Second, equity. We are building equity into everything we do, including embedding equity standards into federal funding opportunities. I know SMART has also made equity within your union a priority.

Third, enforcement. Believe me when I say we are using every tool in our toolbox to protect workers from wage theft, to keep them safe on the job, to fight discrimination, and to protect their hard-earned pensions, which help families build generational wealth.

Part of this is the first update to Davis Bacon in 40 years, something Sec Walsh started and we are going to finish. Because prevailing wage must remain the cornerstone of our nation’s construction.  

We can’t build the inclusive economy we envision until we start closing the racial wealth gap. In fact, a report a few years ago found that just by closing the racial wealth gap for Black Americans, our national GDP could be 4 to 6% higher in less than a decade. So, it’s the right thing to do. It’s also the smart thing to do. Ending structural racism is good economic policy.

At the Department of Labor, our North Star is making sure the jobs created are good jobs and connecting workers to those jobs, especially those who have been left out or left behind in the past.

President Biden calls this America’s infrastructure decade. I like to think of the workforce system as infrastructure too—the roads and bridges that connect workers to the good jobs they want and need and employers to the people they want and need.

Our workforce system—just like our physical roads and bridges—also needs some attention. It’s got some cracks, and some potholes. And it doesn’t connect to every community the way it should.

At the Department of Labor, we are building a workforce system infrastructure that’s going to be as strong as the physical infrastructure we’re building—a system that connects to every community, and leaves no one behind.

In fact, the Department of Labor has invested $20 million in the National Urban League to partner with labor unions to expand Apprenticeship Readiness Programs for people of color—that’s a great example of a workforce program done right. It’s going to help to ensure equitable access to the construction jobs being created from the President’s Investing in America agenda.

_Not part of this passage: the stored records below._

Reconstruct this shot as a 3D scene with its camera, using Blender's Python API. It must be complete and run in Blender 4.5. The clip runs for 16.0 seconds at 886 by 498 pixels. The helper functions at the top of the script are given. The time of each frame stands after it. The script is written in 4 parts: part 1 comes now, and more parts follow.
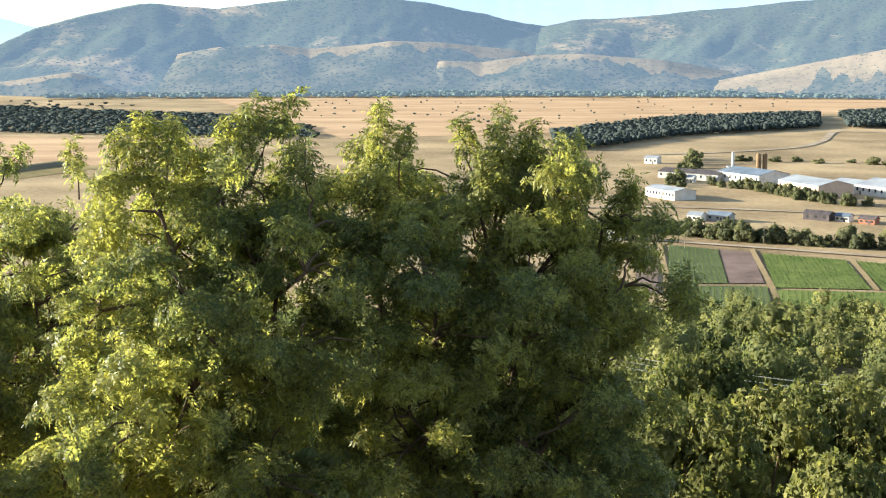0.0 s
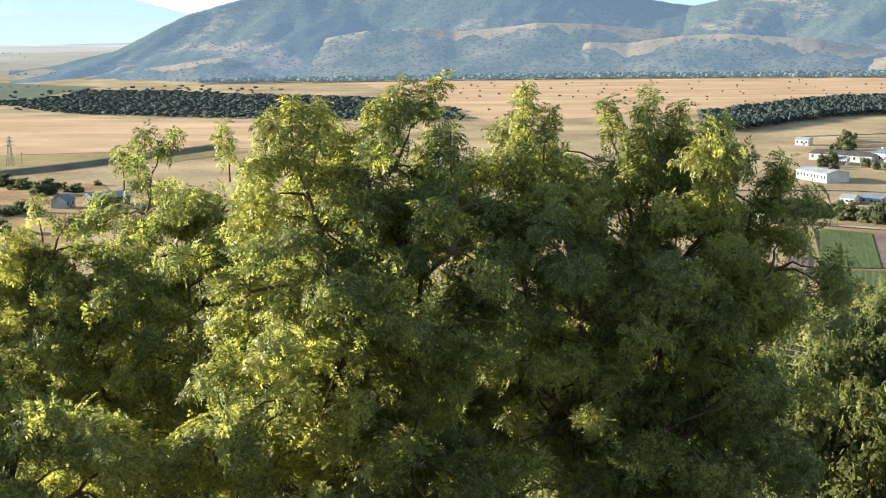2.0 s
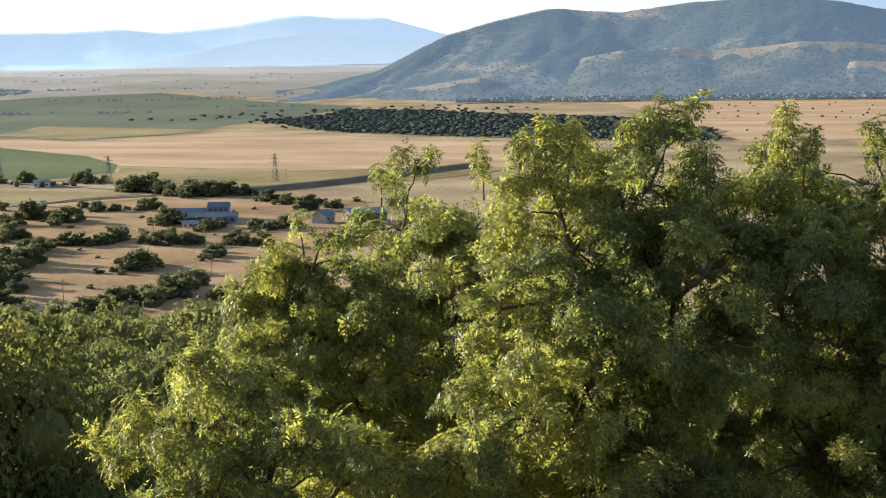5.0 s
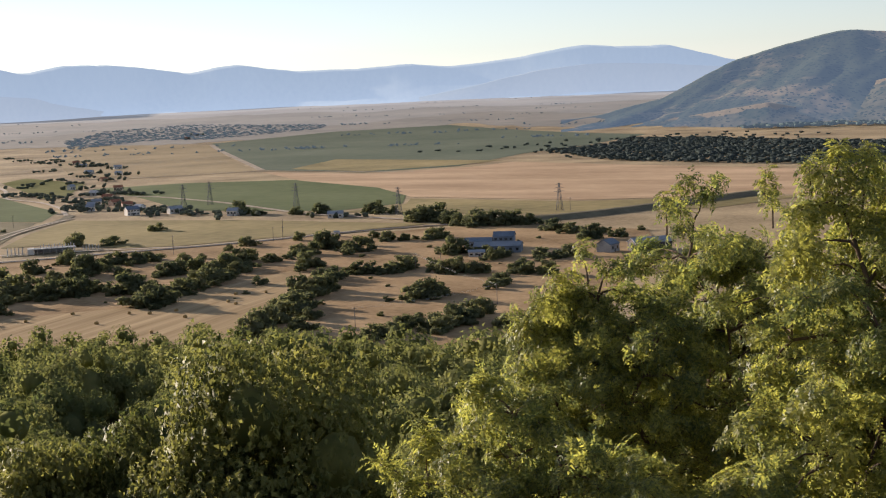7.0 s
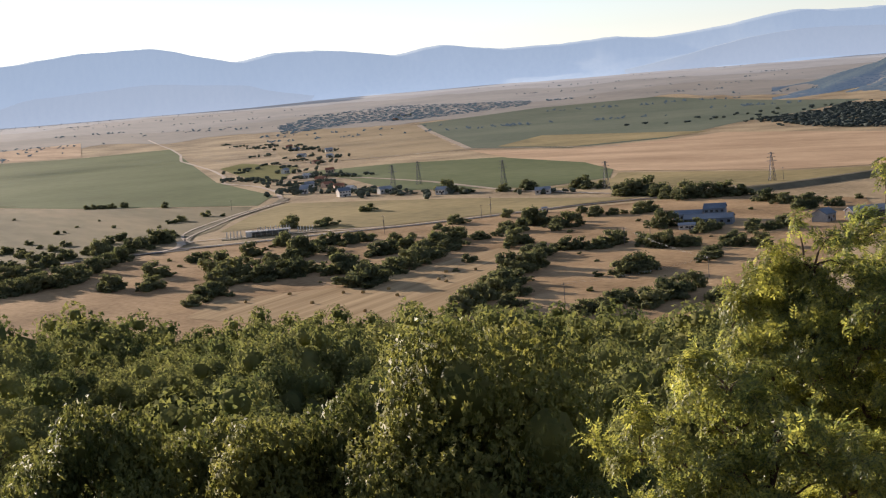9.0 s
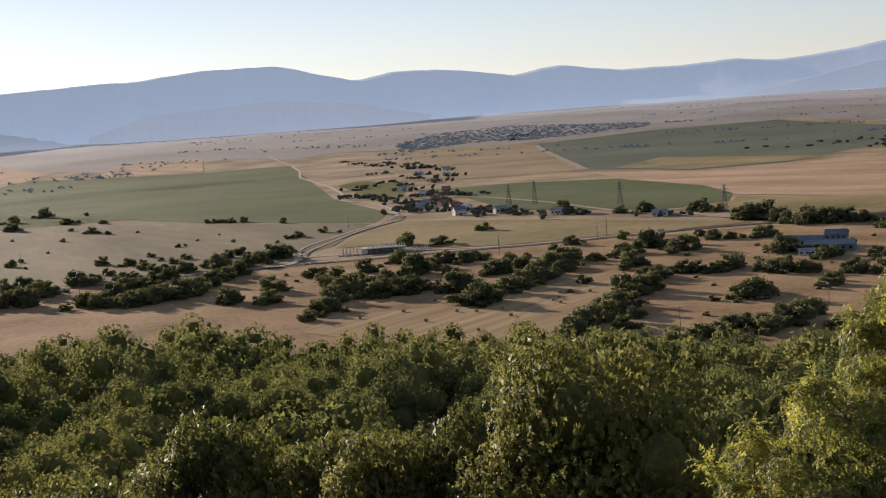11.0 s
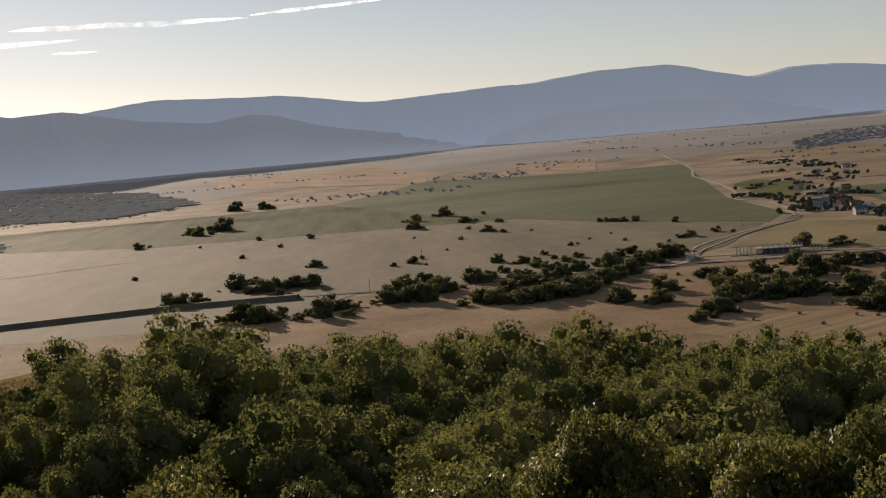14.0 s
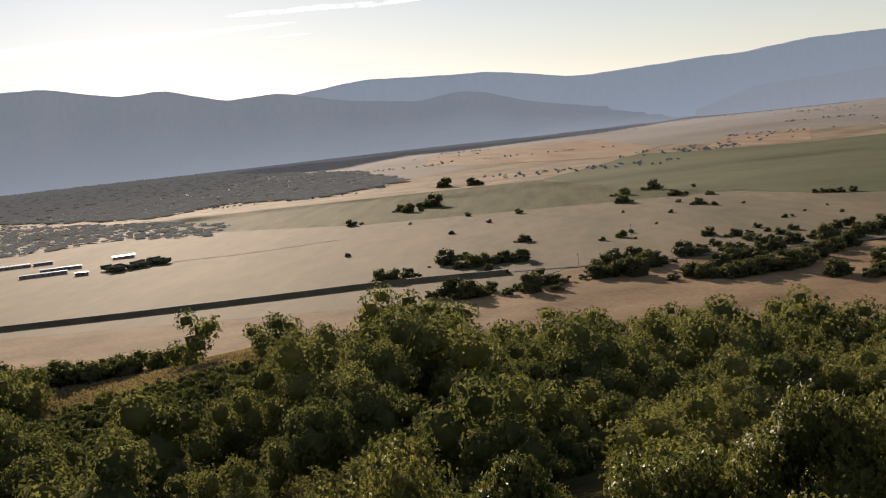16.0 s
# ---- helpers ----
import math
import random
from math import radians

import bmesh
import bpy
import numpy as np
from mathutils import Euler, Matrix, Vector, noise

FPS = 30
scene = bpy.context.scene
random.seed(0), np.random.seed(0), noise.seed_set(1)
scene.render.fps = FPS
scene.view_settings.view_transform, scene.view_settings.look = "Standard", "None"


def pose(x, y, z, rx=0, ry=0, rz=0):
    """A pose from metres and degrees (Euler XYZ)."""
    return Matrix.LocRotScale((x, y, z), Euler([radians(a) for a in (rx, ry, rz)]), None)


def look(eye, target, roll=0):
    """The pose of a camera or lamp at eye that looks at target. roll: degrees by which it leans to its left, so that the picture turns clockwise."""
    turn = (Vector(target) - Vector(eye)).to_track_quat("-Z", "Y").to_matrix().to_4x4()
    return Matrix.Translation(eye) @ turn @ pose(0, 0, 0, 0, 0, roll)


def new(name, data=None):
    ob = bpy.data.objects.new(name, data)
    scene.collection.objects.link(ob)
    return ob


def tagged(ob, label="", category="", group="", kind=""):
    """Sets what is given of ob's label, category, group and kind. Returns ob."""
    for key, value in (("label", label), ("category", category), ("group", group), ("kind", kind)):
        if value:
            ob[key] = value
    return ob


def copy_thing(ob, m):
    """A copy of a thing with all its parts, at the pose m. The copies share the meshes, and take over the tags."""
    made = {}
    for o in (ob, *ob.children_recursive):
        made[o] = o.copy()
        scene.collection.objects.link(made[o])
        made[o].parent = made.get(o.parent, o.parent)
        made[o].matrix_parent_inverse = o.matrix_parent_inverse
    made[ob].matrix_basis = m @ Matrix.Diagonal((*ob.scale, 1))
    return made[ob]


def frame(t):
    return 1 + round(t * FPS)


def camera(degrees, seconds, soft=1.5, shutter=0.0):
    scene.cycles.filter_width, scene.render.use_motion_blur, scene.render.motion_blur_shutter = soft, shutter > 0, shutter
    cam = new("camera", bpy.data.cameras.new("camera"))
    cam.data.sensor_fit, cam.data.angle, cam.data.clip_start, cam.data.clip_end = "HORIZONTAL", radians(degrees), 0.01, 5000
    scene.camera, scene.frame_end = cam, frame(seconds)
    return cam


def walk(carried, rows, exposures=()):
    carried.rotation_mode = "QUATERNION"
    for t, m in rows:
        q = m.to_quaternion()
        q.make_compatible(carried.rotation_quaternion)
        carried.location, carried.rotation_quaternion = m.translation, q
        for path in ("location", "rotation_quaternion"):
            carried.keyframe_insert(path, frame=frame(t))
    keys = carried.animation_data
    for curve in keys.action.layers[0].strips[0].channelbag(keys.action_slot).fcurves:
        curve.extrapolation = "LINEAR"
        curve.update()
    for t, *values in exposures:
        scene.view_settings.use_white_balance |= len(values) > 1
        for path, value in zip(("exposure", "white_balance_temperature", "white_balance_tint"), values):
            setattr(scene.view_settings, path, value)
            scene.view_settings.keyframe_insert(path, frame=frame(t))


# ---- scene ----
cam = camera(35.20, 16.0, 1.15)
EYE = (0.0, 0.0, 95.0)  # on the hillside, 95 m above the plain
# seconds, then the turn about x, y and z in degrees
TURNS = [
    (0.0, 81.60, -0.00, 0.00),
    (0.5, 81.34, 0.23, 1.54),
    (1.0, 80.99, 0.47, 2.78),
    (1.5, 81.02, 0.65, 4.71),
    (2.0, 80.92, 0.68, 5.89),
    (2.5, 80.79, 0.54, 7.69),
    (3.0, 80.81, 0.43, 10.03),
    (3.5, 80.78, 0.60, 12.38),
    (3.7, 80.83, 0.50, 12.95),
    (5.8, 82.75, 1.60, 17.48),
    (6.0, 82.93, 1.70, 17.86),
    (6.5, 83.03, 2.02, 22.99),
    (7.0, 83.40, 2.49, 27.79),
    (7.5, 83.45, 2.94, 29.66),
    (8.0, 83.75, 3.92, 33.34),
    (8.5, 83.30, 4.68, 34.98),
    (9.0, 82.94, 4.73, 36.13),
    (9.2, 83.00, 4.79, 36.98),
    (11.3, 84.27, 3.91, 41.79),
    (11.5, 84.31, 3.84, 42.60),
    (12.0, 84.32, 3.67, 45.75),
    (12.5, 84.42, 3.87, 48.53),
    (13.0, 84.73, 4.20, 51.30),
    (13.5, 84.92, 4.57, 53.83),
    (14.0, 85.33, 5.05, 56.94),
    (14.5, 85.54, 5.43, 59.94),
    (15.0, 85.51, 5.75, 62.39),
    (15.5, 85.35, 5.99, 64.04),
    (16.0, 85.14, 6.32, 65.44),
]
EXPOSURES = [(0.0, 2.11, 5650, 2), (3.5, 1.77, 5600, 3), (6.0, 1.26, 5700, 10), (7.0, 1.00, 5850, 15), (9.0, 0.97, 5850, 17), (11.5, 0.48, 5900, 20), (12.5, 0.28, 6000, 22), (13.5, 0.00, 6200, 20), (14.5, -0.08, 6400, 18), (16.0, 0.20, 6400, 18)]
walk(cam, [(t, pose(*EYE, rx, ry, rz)) for t, rx, ry, rz in TURNS], EXPOSURES)

# ---------------------------------------------------------------- light
SUN_AZ, SUN_EL = 78.0, 11.5  # degrees to the left of the first view, and above the horizon
world = bpy.data.worlds.new("world")
scene.world = world
world.use_nodes = True
_wn = world.node_tree
_sky = _wn.nodes.new("ShaderNodeTexSky")
_sky.sky_type = "NISHITA"
_sky.sun_disc = False
_sky.sun_elevation, _sky.sun_rotation = radians(SUN_EL), radians(-SUN_AZ)
_sky.altitude, _sky.air_density, _sky.dust_density, _sky.ozone_density = 500, 1.0, 0.14, 1.8
_bg = _wn.nodes["Background"]
_bg.inputs["Strength"].default_value = 0.074
_soft = _wn.nodes.new("ShaderNodeHueSaturation")  # the dusty air greys the sky
_soft.inputs["Saturation"].default_value = 0.55
_wn.links.new(_sky.outputs["Color"], _soft.inputs["Color"])
_wn.links.new(_soft.outputs["Color"], _bg.inputs["Color"])

_lamp = bpy.data.lights.new("sun", "SUN")
_lamp.energy, _lamp.angle, _lamp.color = 5.0, radians(0.6), (1.0, 0.82, 0.60)
sun = new("sun", _lamp)
_sa, _se = radians(SUN_AZ), radians(SUN_EL)
_toward = Vector((-math.sin(_sa) * math.cos(_se), math.cos(_sa) * math.cos(_se), math.sin(_se)))
sun.matrix_world = look(_toward * 500, (0, 0, 0))


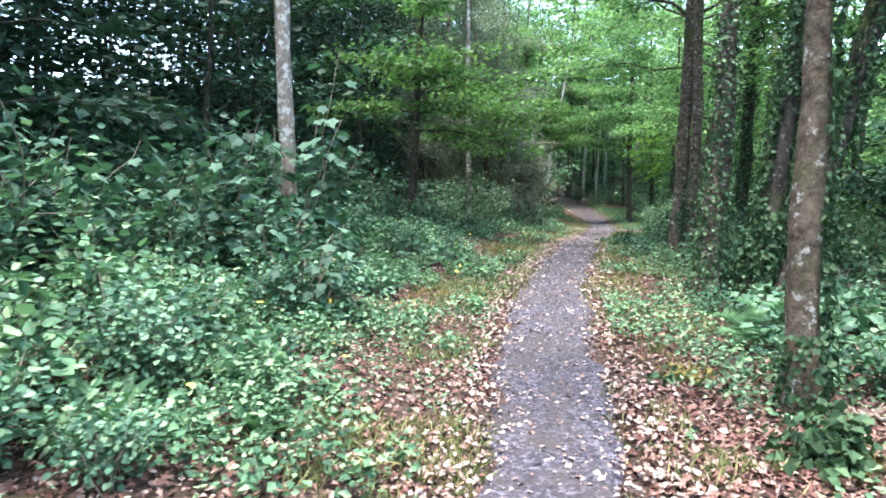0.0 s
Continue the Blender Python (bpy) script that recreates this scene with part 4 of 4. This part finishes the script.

We are highlighting labor-management partnerships, where training is tied to in-demand jobs with unions at the table at the beginning, where pre-apprenticeship programs and apprenticeships are built in, and where workers get not just a job for the short-term but a career that provides a lifetime of stability, satisfaction and meaning.

This kind of training is developing an open, inclusive pipeline to good jobs in historically underserved communities. The result is a more diverse, more skilled workforce. As everyone in this room knows well, that’s how we tap into the talent and potential of all communities to build our country.

We know what works but now we have to scale what works for major impact.

We are just getting started. There’s more to be done – and we’ll get it done together.

I am proud to be your Acting Labor Secretary in the most pro-worker, pro-union administration in history. 
 
While we build and repair bridges across the country, we can and must also build the bridge from poverty to prosperity, the bridge from exclusion to opportunity, the bridge for individuals to real economic security, the bridge for families to the middle class, and the bridge for all of our communities to an America as good as its promise.

You’ve said it already – this is our time. This is your time. So let’s build.